### [What needs to be done]
Write each line out again exactly as written.

----------

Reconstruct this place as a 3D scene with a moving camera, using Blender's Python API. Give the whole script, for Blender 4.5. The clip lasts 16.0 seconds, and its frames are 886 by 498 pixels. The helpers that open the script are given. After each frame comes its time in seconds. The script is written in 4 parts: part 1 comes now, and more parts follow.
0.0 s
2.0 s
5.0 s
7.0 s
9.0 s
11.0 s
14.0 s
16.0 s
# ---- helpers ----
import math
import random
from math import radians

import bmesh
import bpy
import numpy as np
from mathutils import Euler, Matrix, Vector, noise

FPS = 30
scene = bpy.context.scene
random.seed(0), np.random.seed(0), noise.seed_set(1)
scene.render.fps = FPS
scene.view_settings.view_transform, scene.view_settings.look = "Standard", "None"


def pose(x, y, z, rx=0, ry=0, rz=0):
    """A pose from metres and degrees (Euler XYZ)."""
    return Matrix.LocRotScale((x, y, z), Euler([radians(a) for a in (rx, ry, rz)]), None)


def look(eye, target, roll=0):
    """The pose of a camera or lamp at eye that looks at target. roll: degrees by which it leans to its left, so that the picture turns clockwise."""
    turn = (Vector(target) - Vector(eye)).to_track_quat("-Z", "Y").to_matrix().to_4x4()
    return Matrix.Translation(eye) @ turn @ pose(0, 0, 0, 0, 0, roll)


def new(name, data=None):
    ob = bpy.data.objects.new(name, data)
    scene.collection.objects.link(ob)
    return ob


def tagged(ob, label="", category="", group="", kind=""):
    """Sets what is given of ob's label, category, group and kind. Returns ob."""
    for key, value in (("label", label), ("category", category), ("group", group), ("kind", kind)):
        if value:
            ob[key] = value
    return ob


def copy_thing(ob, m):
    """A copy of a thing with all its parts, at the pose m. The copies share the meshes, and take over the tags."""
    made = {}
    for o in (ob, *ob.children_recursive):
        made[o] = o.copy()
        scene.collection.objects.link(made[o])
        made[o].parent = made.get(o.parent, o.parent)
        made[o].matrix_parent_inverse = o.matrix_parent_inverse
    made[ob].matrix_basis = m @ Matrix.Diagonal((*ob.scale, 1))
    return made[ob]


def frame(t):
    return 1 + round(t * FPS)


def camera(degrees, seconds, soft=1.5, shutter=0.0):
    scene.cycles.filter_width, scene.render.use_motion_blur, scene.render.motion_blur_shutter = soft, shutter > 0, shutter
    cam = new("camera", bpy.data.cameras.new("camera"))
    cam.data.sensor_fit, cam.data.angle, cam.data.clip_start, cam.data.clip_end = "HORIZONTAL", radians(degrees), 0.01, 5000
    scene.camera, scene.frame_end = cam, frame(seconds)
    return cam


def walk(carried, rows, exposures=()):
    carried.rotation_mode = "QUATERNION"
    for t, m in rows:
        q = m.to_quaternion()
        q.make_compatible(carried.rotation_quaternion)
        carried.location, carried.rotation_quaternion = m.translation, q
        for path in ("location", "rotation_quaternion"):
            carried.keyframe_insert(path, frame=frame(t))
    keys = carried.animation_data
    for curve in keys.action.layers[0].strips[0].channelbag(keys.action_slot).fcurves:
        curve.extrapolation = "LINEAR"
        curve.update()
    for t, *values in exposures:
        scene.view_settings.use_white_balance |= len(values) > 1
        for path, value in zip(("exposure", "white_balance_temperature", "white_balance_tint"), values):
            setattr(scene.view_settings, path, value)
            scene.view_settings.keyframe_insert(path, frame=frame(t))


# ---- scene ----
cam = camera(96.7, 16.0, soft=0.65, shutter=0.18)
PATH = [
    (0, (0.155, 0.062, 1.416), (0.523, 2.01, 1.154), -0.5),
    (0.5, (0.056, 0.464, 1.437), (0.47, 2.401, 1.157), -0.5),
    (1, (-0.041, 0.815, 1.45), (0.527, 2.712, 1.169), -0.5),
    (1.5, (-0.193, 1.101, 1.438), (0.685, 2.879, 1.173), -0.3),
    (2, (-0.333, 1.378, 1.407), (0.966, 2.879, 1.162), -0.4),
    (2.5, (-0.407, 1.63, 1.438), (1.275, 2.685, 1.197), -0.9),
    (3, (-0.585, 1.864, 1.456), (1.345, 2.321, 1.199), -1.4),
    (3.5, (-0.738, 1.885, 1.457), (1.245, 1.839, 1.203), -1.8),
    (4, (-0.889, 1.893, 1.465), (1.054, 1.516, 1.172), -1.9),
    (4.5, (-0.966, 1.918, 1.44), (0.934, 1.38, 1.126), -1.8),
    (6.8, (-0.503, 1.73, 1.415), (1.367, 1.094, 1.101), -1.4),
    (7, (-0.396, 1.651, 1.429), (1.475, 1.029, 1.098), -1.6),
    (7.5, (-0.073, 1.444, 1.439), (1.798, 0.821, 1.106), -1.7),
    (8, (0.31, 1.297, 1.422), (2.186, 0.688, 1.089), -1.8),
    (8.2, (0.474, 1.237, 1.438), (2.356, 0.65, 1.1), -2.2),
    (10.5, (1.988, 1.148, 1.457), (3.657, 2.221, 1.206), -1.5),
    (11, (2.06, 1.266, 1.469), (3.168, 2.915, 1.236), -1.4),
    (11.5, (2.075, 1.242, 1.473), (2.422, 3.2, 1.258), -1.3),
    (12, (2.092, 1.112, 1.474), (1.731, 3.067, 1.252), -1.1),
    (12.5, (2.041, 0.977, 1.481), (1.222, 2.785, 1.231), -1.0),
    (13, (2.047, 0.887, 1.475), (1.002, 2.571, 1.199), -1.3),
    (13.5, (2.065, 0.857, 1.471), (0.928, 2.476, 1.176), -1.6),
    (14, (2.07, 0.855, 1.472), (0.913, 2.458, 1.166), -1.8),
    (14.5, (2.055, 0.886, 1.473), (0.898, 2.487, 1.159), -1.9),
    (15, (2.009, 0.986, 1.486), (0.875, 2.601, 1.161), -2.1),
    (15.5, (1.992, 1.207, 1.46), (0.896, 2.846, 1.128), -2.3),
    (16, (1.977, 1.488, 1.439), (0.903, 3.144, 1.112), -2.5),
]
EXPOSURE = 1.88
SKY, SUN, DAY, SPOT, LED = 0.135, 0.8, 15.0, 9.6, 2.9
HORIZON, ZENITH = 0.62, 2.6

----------

### [Reply to the task]
Reconstruct this place as a 3D scene with a moving camera, using Blender's Python API. Give the whole script, for Blender 4.5. The clip lasts 16.0 seconds, and its frames are 886 by 498 pixels. The helpers that open the script are given. After each frame comes its time in seconds. The script is written in 4 parts: part 1 comes now, and more parts follow.
0.0 s
2.0 s
5.0 s
7.0 s
9.0 s
11.0 s
14.0 s
16.0 s
# ---- helpers ----
import math
import random
from math import radians

import bmesh
import bpy
import numpy as np
from mathutils import Euler, Matrix, Vector, noise

FPS = 30
scene = bpy.context.scene
random.seed(0), np.random.seed(0), noise.seed_set(1)
scene.render.fps = FPS
scene.view_settings.view_transform, scene.view_settings.look = "Standard", "None"


def pose(x, y, z, rx=0, ry=0, rz=0):
    """A pose from metres and degrees (Euler XYZ)."""
    return Matrix.LocRotScale((x, y, z), Euler([radians(a) for a in (rx, ry, rz)]), None)


def look(eye, target, roll=0):
    """The pose of a camera or lamp at eye that looks at target. roll: degrees by which it leans to its left, so that the picture turns clockwise."""
    turn = (Vector(target) - Vector(eye)).to_track_quat("-Z", "Y").to_matrix().to_4x4()
    return Matrix.Translation(eye) @ turn @ pose(0, 0, 0, 0, 0, roll)


def new(name, data=None):
    ob = bpy.data.objects.new(name, data)
    scene.collection.objects.link(ob)
    return ob


def tagged(ob, label="", category="", group="", kind=""):
    """Sets what is given of ob's label, category, group and kind. Returns ob."""
    for key, value in (("label", label), ("category", category), ("group", group), ("kind", kind)):
        if value:
            ob[key] = value
    return ob


def copy_thing(ob, m):
    """A copy of a thing with all its parts, at the pose m. The copies share the meshes, and take over the tags."""
    made = {}
    for o in (ob, *ob.children_recursive):
        made[o] = o.copy()
        scene.collection.objects.link(made[o])
        made[o].parent = made.get(o.parent, o.parent)
        made[o].matrix_parent_inverse = o.matrix_parent_inverse
    made[ob].matrix_basis = m @ Matrix.Diagonal((*ob.scale, 1))
    return made[ob]


def frame(t):
    return 1 + round(t * FPS)


def camera(degrees, seconds, soft=1.5, shutter=0.0):
    scene.cycles.filter_width, scene.render.use_motion_blur, scene.render.motion_blur_shutter = soft, shutter > 0, shutter
    cam = new("camera", bpy.data.cameras.new("camera"))
    cam.data.sensor_fit, cam.data.angle, cam.data.clip_start, cam.data.clip_end = "HORIZONTAL", radians(degrees), 0.01, 5000
    scene.camera, scene.frame_end = cam, frame(seconds)
    return cam


def walk(carried, rows, exposures=()):
    carried.rotation_mode = "QUATERNION"
    for t, m in rows:
        q = m.to_quaternion()
        q.make_compatible(carried.rotation_quaternion)
        carried.location, carried.rotation_quaternion = m.translation, q
        for path in ("location", "rotation_quaternion"):
            carried.keyframe_insert(path, frame=frame(t))
    keys = carried.animation_data
    for curve in keys.action.layers[0].strips[0].channelbag(keys.action_slot).fcurves:
        curve.extrapolation = "LINEAR"
        curve.update()
    for t, *values in exposures:
        scene.view_settings.use_white_balance |= len(values) > 1
        for path, value in zip(("exposure", "white_balance_temperature", "white_balance_tint"), values):
            setattr(scene.view_settings, path, value)
            scene.view_settings.keyframe_insert(path, frame=frame(t))


# ---- scene ----
cam = camera(96.7, 16.0, soft=0.65, shutter=0.18)
PATH = [
    (0, (0.155, 0.062, 1.416), (0.523, 2.01, 1.154), -0.5),
    (0.5, (0.056, 0.464, 1.437), (0.47, 2.401, 1.157), -0.5),
    (1, (-0.041, 0.815, 1.45), (0.527, 2.712, 1.169), -0.5),
    (1.5, (-0.193, 1.101, 1.438), (0.685, 2.879, 1.173), -0.3),
    (2, (-0.333, 1.378, 1.407), (0.966, 2.879, 1.162), -0.4),
    (2.5, (-0.407, 1.63, 1.438), (1.275, 2.685, 1.197), -0.9),
    (3, (-0.585, 1.864, 1.456), (1.345, 2.321, 1.199), -1.4),
    (3.5, (-0.738, 1.885, 1.457), (1.245, 1.839, 1.203), -1.8),
    (4, (-0.889, 1.893, 1.465), (1.054, 1.516, 1.172), -1.9),
    (4.5, (-0.966, 1.918, 1.44), (0.934, 1.38, 1.126), -1.8),
    (6.8, (-0.503, 1.73, 1.415), (1.367, 1.094, 1.101), -1.4),
    (7, (-0.396, 1.651, 1.429), (1.475, 1.029, 1.098), -1.6),
    (7.5, (-0.073, 1.444, 1.439), (1.798, 0.821, 1.106), -1.7),
    (8, (0.31, 1.297, 1.422), (2.186, 0.688, 1.089), -1.8),
    (8.2, (0.474, 1.237, 1.438), (2.356, 0.65, 1.1), -2.2),
    (10.5, (1.988, 1.148, 1.457), (3.657, 2.221, 1.206), -1.5),
    (11, (2.06, 1.266, 1.469), (3.168, 2.915, 1.236), -1.4),
    (11.5, (2.075, 1.242, 1.473), (2.422, 3.2, 1.258), -1.3),
    (12, (2.092, 1.112, 1.474), (1.731, 3.067, 1.252), -1.1),
    (12.5, (2.041, 0.977, 1.481), (1.222, 2.785, 1.231), -1.0),
    (13, (2.047, 0.887, 1.475), (1.002, 2.571, 1.199), -1.3),
    (13.5, (2.065, 0.857, 1.471), (0.928, 2.476, 1.176), -1.6),
    (14, (2.07, 0.855, 1.472), (0.913, 2.458, 1.166), -1.8),
    (14.5, (2.055, 0.886, 1.473), (0.898, 2.487, 1.159), -1.9),
    (15, (2.009, 0.986, 1.486), (0.875, 2.601, 1.161), -2.1),
    (15.5, (1.992, 1.207, 1.46), (0.896, 2.846, 1.128), -2.3),
    (16, (1.977, 1.488, 1.439), (0.903, 3.144, 1.112), -2.5),
]
EXPOSURE = 1.88
SKY, SUN, DAY, SPOT, LED = 0.135, 0.8, 15.0, 9.6, 2.9
HORIZON, ZENITH = 0.62, 2.6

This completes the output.